Feng Tyan et al has reviewed the two of the most commonly adopted methods, namely shaping filter and sinusoidal approximation, for generating random road profiles. For the shaping filter they found that the time constant of the associated first order system transfer function is independent of the road profile grade. In the sinusoidal approximation, for long enough road profile, confirmed that the amplitude of each sinusoidal function is proportional to the square root of the related PSD, which is similar to the property of Fourier series coefficient.

Giuseppe Loprencipe et al (2017) has generated the equivalent artificial road profile for the real road profile. The real road profiles are significantly different from the artificial ones because of the non-stationary features of the first ones and the not full capability of the ISO 8608 equation to correctly describe the frequency content of the real road profile and also the international roughness index, frequency weighted vertical acceleration awz according to ISO 2631 and the dynamic load index are applied both on artificial and real road profiles, highlighted the different results obtained.
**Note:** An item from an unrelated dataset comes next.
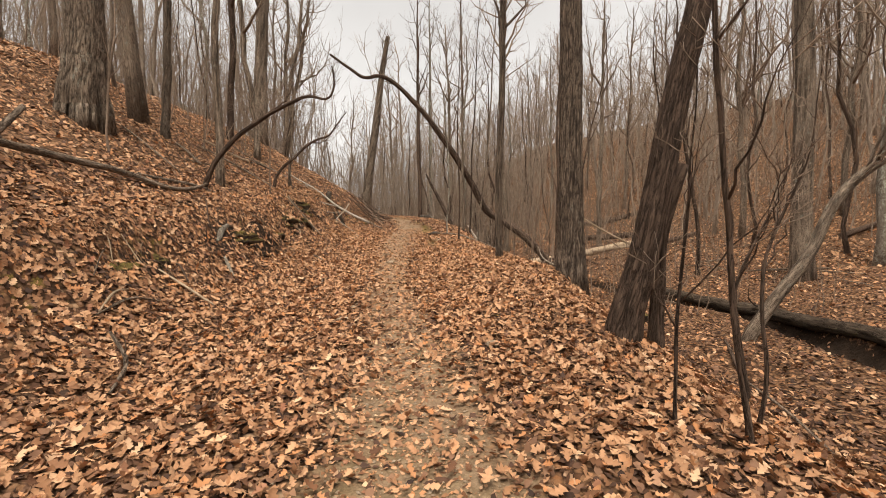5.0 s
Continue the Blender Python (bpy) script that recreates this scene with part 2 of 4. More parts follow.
def vnoise(x, y, seed=0):
    """Smooth value noise, 0 to 1."""
    ix, iy = np.floor(x), np.floor(y)
    fx, fy = x - ix, y - iy
    fx, fy = fx * fx * (3 - 2 * fx), fy * fy * (3 - 2 * fy)
    a, b = lattice(ix, iy, seed), lattice(ix + 1, iy, seed)
    c, d = lattice(ix, iy + 1, seed), lattice(ix + 1, iy + 1, seed)
    return (a + (b - a) * fx) * (1 - fy) + (c + (d - c) * fx) * fy


def fbm(x, y, seed=0, octaves=4):
    total, weight, amp = 0.0, 0.0, 1.0
    for k in range(octaves):
        total = total + amp * vnoise(x * 2 ** k, y * 2 ** k, seed + k)
        weight, amp = weight + amp, amp * 0.5
    return total / weight


def ease(x, knots, values, soft=0.5):
    """Piecewise line through the knots, with rounded corners."""
    return sum(np.interp(x + d * soft, knots, values) for d in (-1, -0.5, 0, 0.5, 1)) / 5


def trail_x(y):
    """Middle of the trail."""
    return ease(y, (-40, 0, 8, 15, 23, 31, 40, 46, 60, 120), (0.6, 0.1, -0.05, -0.25, -0.35, -0.1, -0.7, -2.4, -8, -40), 2.5)


def trail_z(y):
    return ease(y, (-60, 0, 4.5, 8, 13.4, 19, 23, 31, 41, 60, 140), (-4.0, 0.0, 0.33, 0.54, 0.98, 1.45, 1.86, 2.52, 3.35, 4.6, 8), 1.5)


def land(x, y, fine=True):
    """Height of the ground."""
    x, y = np.asarray(x, float), np.asarray(y, float)
    u = x - trail_x(y)
    zt = trail_z(y)
    bank = np.interp(y, (-20, 11, 15, 19, 27, 35, 41, 50), (-0.58, -0.58, -0.15, 0.3, 0.45, 1.0, 1.2, 1.5))
    wob = 0.55 * (fbm(y * 0.45, x * 0.12, 3, 3) - 0.5)
    left = ease(u - bank - wob, (-300, -60, -34, -20, -11, -6.6, -4.4, -3.1, -2.65, -2.1, -1.5, 0), (20, 15.5, 12.5, 9.3, 5.45, 3.0, 1.85, 1.0, 0.52, 0.17, 0.03, 0), 0.3)
    floor = -0.72 + 0.034 * y
    right = ease(u - np.interp(y, (5, 10, 13, 16.5, 20, 24, 28), (0, 0, 0.45, 0.95, 0.5, -0.15, 0.35)) * np.clip(u / 2, 0, 1), (0, 1.0, 1.9, 2.5, 3.2, 4.3, 300), (0.0, 0.04, 0.09, -0.02, 0.30 - 0.62, -1.0, -1.0), 0.25)
    u = u - np.interp(y, (5, 10, 13, 16.5, 20, 24, 28), (0, 0, 0.45, 0.95, 0.5, -0.15, 0.35)) * np.clip(u / 2, 0, 1)
    dip = np.clip((u - 2.4) / 2.6, 0, 1)
    dip = dip * dip * (3 - 2 * dip)
    beyond = ease(u, (0, 8, 10, 12, 16, 22, 40, 75, 300), (0, 0, 0.2, 0.5, 0.85, 1.8, 8.0, 22, 30), 1.2)
    low = floor + beyond
    z = np.where(u < 0, zt + left, (zt + right) * (1 - dip) + low * dip)
    z = z - np.interp(y, (12, 17, 23, 25), (0.36, 0.5, 0.5, 0.36)) * bank_cut(x, y, -0.1) * np.clip(vnoise(x * 2.2, y * 1.6, 71) * 1.9 - 0.4, 0, 1) + 0.17 * bank_cut(x, y, 0.5)
    # hollow under the rotting log, mound of torn roots by the creek
    z = z - 0.42 * np.exp(-((x + 2.92) / 0.30) ** 4 - ((y - 26.6) / 0.5) ** 4) + 0.55 * np.exp(-((x - 7.1) / 0.7) ** 2 - ((y - 29.7) / 0.8) ** 2)
    # creek bed
    cx = creek_x(y)
    cut = np.exp(-((x - cx + 0.25 * (fbm(y * 1.1, x * 0.1, 81, 2) - 0.5)) / 0.6) ** 6)
    z = z - 0.55 * cut * (u > 3)
    amp = np.clip((np.abs(u) - 0.9) / 2.5, 0.12, 1)
    z = z + amp * 0.40 * (fbm(x * 0.55 + 3, y * 0.55, 11, 3) - 0.5)
    if fine:
        z = z + (0.035 + 0.05 * amp) * (fbm(x * 2.6, y * 2.6, 17, 3) - 0.5)
        rut = np.exp(-(np.abs(u + 0.12) / 0.42) ** 2)
        z = z - 0.025 * rut
    far = np.clip((np.hypot(x, y - 20) - 90) / 300, 0, 1)
    return z + far * 3 * (fbm(x * 0.02, y * 0.02, 5, 3) - 0.5)


def worn_at(x, y):
    """How worn the trail is across its width, 1 in the middle."""
    mid = np.interp(y, (-5, 2, 7, 11, 14, 19, 24, 29, 40), (0.0, 0.05, 0.15, 0.1, -0.1, -0.05, -0.1, 0.1, 0.0))
    half = np.interp(y, (-5, 2, 6, 9, 13, 16, 20, 24, 29, 40), (0.75, 0.75, 0.95, 0.8, 0.5, 0.52, 0.62, 0.78, 0.84, 0.75))
    edge = 0.35 * (fbm(x * 1.3, y * 1.3, 37, 3) - 0.5)
    return np.exp(-np.abs((x - trail_x(y) - mid) / (half + edge)) ** 3)


def creek_x(y):
    return ease(y, (-20, 4, 8, 12, 17, 20, 23.2, 27, 31, 38, 60, 120), (11, 8.8, 8.6, 8.5, 9.0, 8.7, 7.8, 6.1, 6.2, 6.4, 9, 12), 1.0)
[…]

Hamet et al (2000) has addresses the influence of road texture profile on tire noise. A static approach based on evaluating the contact between two plane surfaces and dynamic approach is based on a rolling tire model. Attempts to correlate texture and noise on these pavements proved unsuccessful. It can be intuitively reckoned that tires with ‘aggressive’ tread patterns rolling on rather smooth road surfaces, will generate a tire road noise somewhat independently of the road texture profile, while tires with non ‘aggressive’ tread patterns rolling on highly textured roads, will generate a tire road noise almost independently of their tread patterns.